How coachable are you? If your answer is, "I'm incredibly coachable, I'm not sure I could be any more coachable," then you're probably not as coachable as you think, because you've got this fixed mindset of you being coachable that's carved in stone, and you're going to be defensive if someone says you're not coachable. That's the definition of not being coachable. So even if you are coachable, you believe you're coachable, how could you improve?

Leaders that aren't as coachable as they should be hold themselves back, their teams back, and their companies back. They're not open to new ideas. You may ask for feedback, but you do it as a technique because you believe you know all the answers. You're not spending as much time as you should learning and growing over time. You may be holding on to old ideas that just aren't working. You may get discouraged and blame failure on other people or on circumstance, and you may be modeling not being coachable for the rest of your team.

So, what does it mean to be coachable? As I go through the list of five things it takes to be coachable, I want you to think of not where you're failing and where you're succeeding, but which of those five things you should be working more on.

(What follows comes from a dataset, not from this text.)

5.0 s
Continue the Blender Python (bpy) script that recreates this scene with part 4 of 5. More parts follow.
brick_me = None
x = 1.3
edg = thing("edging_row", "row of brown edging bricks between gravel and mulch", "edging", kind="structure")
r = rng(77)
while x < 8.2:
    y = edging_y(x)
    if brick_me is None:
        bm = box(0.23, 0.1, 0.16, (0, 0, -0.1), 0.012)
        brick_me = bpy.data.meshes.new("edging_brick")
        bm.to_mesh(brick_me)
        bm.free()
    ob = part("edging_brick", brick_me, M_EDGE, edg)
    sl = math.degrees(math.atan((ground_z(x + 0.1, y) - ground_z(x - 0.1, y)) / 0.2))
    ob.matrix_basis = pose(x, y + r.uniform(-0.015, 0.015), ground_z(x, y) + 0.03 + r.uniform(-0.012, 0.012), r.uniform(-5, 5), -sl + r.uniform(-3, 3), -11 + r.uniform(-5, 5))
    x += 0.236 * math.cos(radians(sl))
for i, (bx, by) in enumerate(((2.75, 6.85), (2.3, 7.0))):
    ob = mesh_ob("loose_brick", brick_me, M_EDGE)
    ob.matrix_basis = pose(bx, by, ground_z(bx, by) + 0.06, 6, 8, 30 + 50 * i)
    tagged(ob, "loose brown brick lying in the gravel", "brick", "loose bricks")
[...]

5 things it takes to be coachable:

  1. Have an internal locus of control. Locus is a fancy word for center. An internal locus of control means you make things happen, while an external locus of control says things happen to you. If you've got an external locus of control, you're not very coachable because you believe you are a victim to the situation. If you've got an internal locus of control, you are in control. You make things happen. That's the foundation for being coachable.

  2. Be open to asking for and receiving feedback. How open are you to asking for and receiving feedback? That takes vulnerability. That takes the willingness, the desire to actually hear what may be hard to hear without defensiveness.

  3. Have a growth mindset. The opposite of a growth mindset is a fixed mindset. A fixed mindset says your qualities are carved in stone, and that means you've got a need to prove yourself over and over again. A growth mindset says you believe that you and others have the ability to change. A growth mindset drives you to have a dedication to learning and growing - reading, listening to podcasts, going to conferences, being part of mastermind groups.

  4. Have a willingness and desire to take action. To have this, you've got to combine your growth mindset with a strong belief in a brighter future. If you believe things suck and they're always gonna suck, you're not going to have a real willingness to take action. If you believe in a brighter future, along with a growth mindset, you will have a willingness and desire to take action.

  5. Have a willingness to be held accountable for taking, or not taking, that action. This loops back to being open to and asking for feedback. You’ve got to be open to someone saying, "Hey, remember that thing you said you were going to do? You're not doing it." Or, "Remember that thing you said you weren't going to do in meetings anymore? Well, you just did it again." So you've got to be open to receiving feedback, and it's more than an openness - you have to thank people for that feedback, whether you agree with them or not. If you agree with some of the feedback that people give you, and other people give you feedback and you say nothing or you disagree with them, people are going to stop giving you feedback if you've disagreed. So you've got to thank them.

So, which of these five things do you need to work on? Having an internal locus of control? An openness to asking for in receiving feedback? A growth mindset? Willingness and desire to take action? Or a willingness to be held accountable?

What's the one most important thing for you to take action on today?